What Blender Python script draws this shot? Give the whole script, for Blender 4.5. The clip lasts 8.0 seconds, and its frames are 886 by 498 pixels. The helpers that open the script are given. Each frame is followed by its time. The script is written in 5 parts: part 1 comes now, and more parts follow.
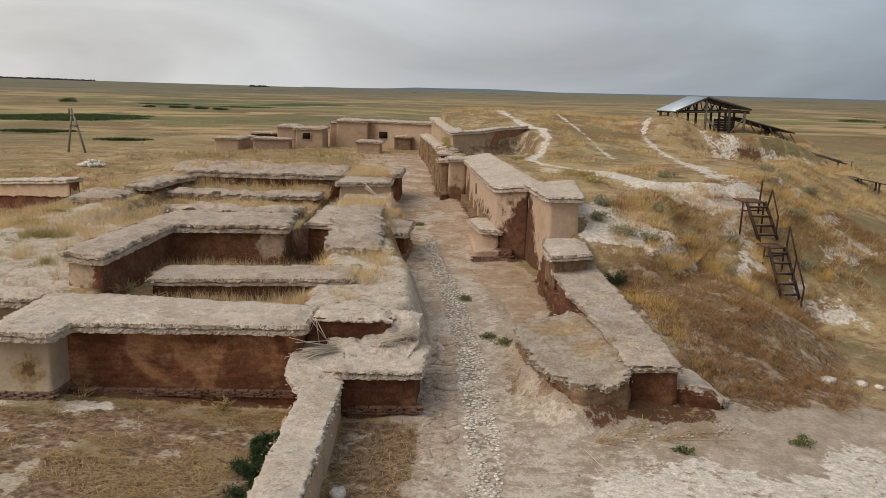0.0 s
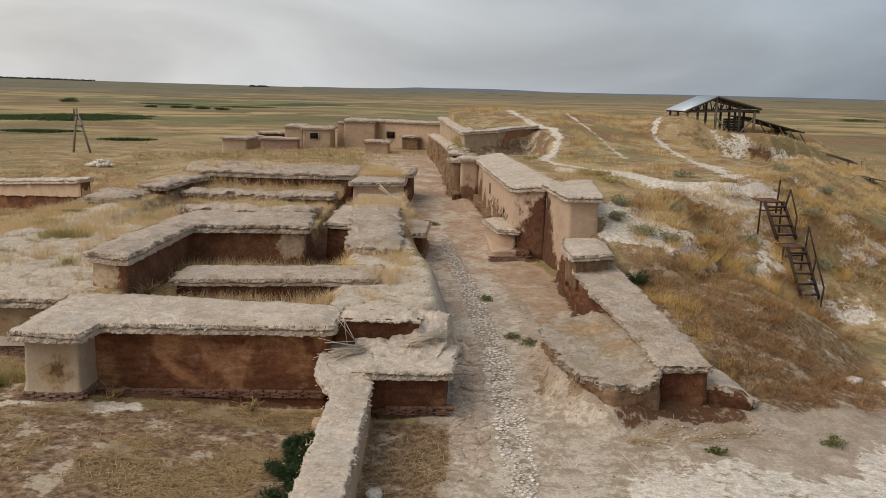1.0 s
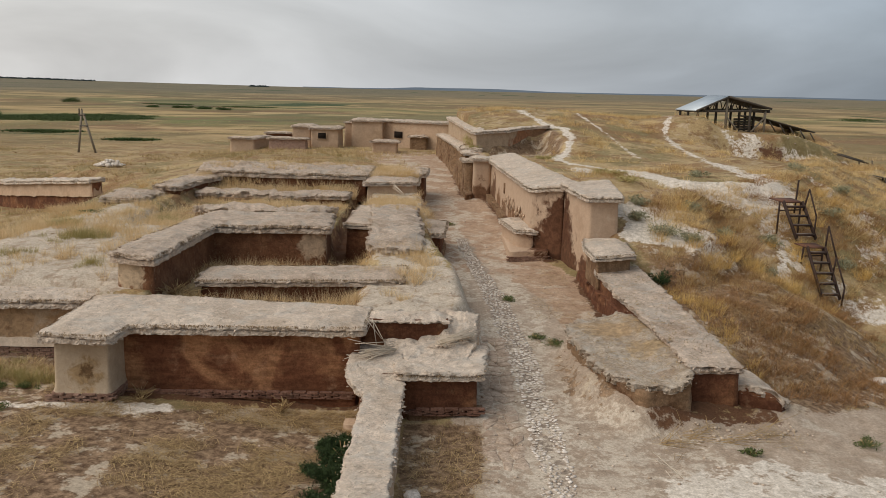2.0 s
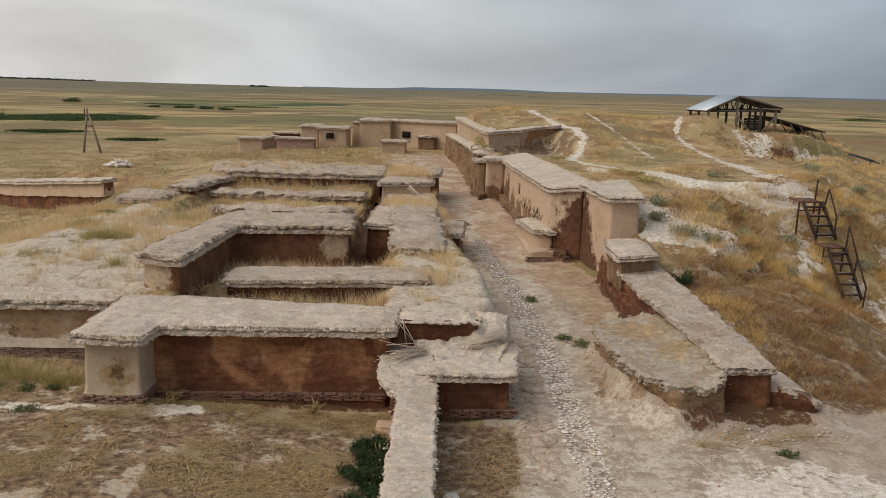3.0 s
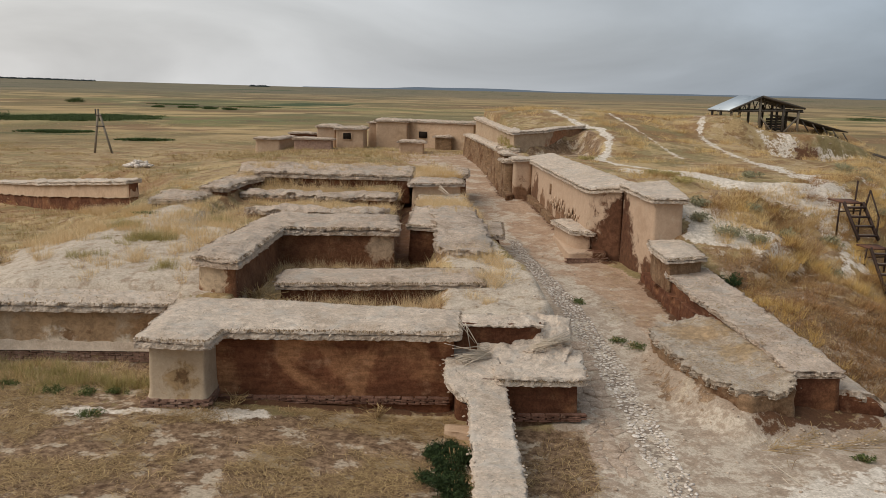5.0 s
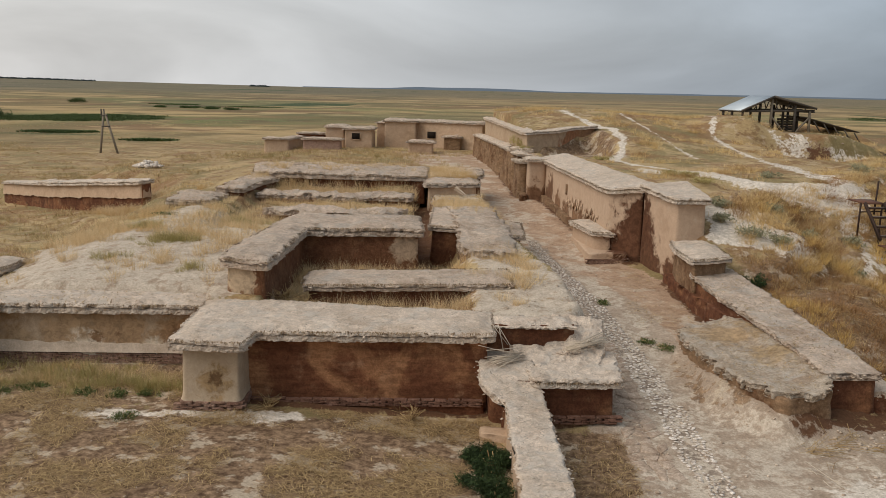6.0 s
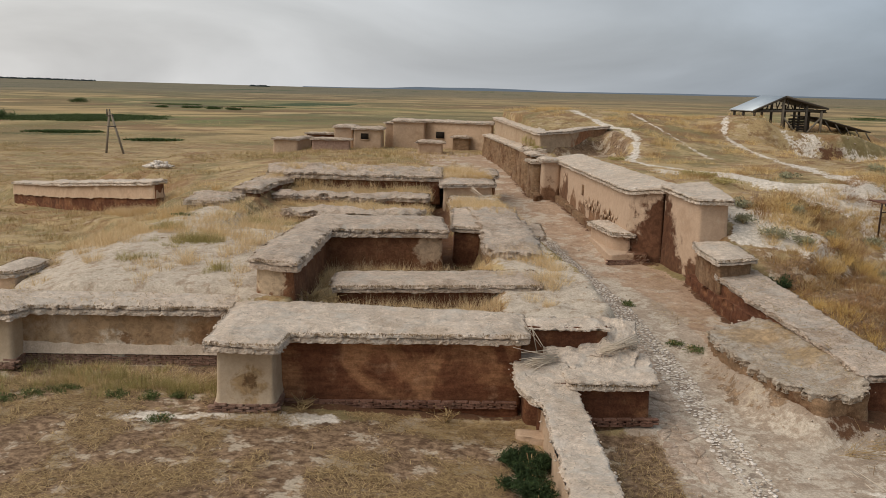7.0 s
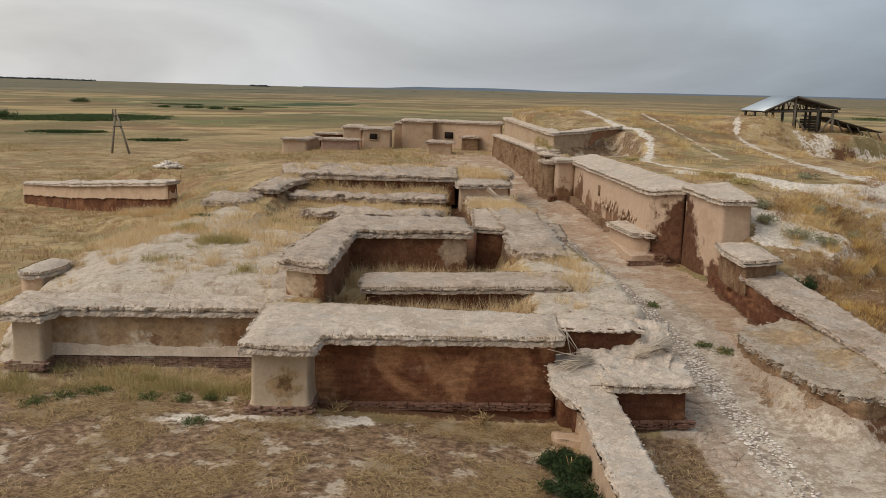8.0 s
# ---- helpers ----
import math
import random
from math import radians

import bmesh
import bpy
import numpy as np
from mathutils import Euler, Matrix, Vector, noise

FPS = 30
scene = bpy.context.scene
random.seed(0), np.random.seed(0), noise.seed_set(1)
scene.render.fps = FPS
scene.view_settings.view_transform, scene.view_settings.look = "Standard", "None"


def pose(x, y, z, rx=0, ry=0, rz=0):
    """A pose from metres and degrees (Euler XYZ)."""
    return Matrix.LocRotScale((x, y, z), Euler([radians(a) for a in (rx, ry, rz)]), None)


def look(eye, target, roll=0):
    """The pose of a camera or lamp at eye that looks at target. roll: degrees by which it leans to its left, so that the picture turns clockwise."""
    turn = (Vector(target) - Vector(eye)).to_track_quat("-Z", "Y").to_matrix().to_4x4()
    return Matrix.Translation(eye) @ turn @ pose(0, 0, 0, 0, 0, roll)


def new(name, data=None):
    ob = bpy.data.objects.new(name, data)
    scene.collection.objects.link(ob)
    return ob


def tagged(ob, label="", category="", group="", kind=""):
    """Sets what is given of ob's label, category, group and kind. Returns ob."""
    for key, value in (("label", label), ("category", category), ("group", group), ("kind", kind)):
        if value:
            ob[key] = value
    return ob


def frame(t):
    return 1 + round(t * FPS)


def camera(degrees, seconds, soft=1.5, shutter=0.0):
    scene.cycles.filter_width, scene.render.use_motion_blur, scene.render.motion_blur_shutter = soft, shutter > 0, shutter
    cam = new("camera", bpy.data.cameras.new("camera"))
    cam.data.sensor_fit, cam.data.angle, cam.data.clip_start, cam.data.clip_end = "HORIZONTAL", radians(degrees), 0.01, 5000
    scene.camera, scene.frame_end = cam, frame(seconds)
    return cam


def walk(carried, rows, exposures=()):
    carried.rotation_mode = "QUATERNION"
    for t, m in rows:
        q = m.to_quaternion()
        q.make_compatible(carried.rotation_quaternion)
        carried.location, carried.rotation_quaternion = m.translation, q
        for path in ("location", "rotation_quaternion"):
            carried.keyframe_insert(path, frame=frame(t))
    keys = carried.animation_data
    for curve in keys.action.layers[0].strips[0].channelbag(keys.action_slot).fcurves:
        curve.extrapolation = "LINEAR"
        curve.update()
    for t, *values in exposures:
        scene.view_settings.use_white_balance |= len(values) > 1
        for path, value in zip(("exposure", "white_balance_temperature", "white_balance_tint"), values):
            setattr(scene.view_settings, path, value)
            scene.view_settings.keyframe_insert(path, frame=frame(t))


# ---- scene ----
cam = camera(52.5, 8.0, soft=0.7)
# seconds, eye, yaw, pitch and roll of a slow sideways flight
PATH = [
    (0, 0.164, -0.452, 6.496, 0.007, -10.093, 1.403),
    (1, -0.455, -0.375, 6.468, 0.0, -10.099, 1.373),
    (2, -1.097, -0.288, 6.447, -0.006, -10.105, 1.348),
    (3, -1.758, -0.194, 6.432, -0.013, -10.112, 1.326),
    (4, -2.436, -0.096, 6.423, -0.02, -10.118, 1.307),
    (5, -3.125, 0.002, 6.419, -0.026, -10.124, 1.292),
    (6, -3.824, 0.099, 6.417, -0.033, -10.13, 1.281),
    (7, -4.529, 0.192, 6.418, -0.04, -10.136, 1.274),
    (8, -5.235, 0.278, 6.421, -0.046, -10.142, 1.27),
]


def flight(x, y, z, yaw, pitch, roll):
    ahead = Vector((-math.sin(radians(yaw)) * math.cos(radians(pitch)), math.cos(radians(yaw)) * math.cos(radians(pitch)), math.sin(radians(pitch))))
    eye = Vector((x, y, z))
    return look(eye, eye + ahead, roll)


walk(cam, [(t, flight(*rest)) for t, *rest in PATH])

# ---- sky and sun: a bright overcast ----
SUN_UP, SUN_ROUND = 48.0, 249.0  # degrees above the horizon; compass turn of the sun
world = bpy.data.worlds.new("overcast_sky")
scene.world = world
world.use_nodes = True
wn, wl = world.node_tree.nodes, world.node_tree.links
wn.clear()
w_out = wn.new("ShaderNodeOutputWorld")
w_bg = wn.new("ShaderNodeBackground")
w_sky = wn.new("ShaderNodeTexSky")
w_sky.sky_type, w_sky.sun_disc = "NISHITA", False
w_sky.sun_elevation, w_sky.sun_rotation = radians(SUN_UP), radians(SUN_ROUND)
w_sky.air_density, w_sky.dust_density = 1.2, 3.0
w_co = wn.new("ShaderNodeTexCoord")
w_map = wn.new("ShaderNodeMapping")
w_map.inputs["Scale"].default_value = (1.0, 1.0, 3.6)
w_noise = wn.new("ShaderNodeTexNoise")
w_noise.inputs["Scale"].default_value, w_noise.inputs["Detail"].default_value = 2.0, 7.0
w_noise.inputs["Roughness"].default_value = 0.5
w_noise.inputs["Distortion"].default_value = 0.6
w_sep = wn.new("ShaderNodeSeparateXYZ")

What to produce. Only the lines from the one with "# ---- helpers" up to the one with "turn = (Vector(target)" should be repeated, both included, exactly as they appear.

The response.
# ---- helpers ----
import math
import random
from math import radians

import bmesh
import bpy
import numpy as np
from mathutils import Euler, Matrix, Vector, noise

FPS = 30
scene = bpy.context.scene
random.seed(0), np.random.seed(0), noise.seed_set(1)
scene.render.fps = FPS
scene.view_settings.view_transform, scene.view_settings.look = "Standard", "None"


def pose(x, y, z, rx=0, ry=0, rz=0):
    """A pose from metres and degrees (Euler XYZ)."""
    return Matrix.LocRotScale((x, y, z), Euler([radians(a) for a in (rx, ry, rz)]), None)


def look(eye, target, roll=0):
    """The pose of a camera or lamp at eye that looks at target. roll: degrees by which it leans to its left, so that the picture turns clockwise."""
    turn = (Vector(target) - Vector(eye)).to_track_quat("-Z", "Y").to_matrix().to_4x4()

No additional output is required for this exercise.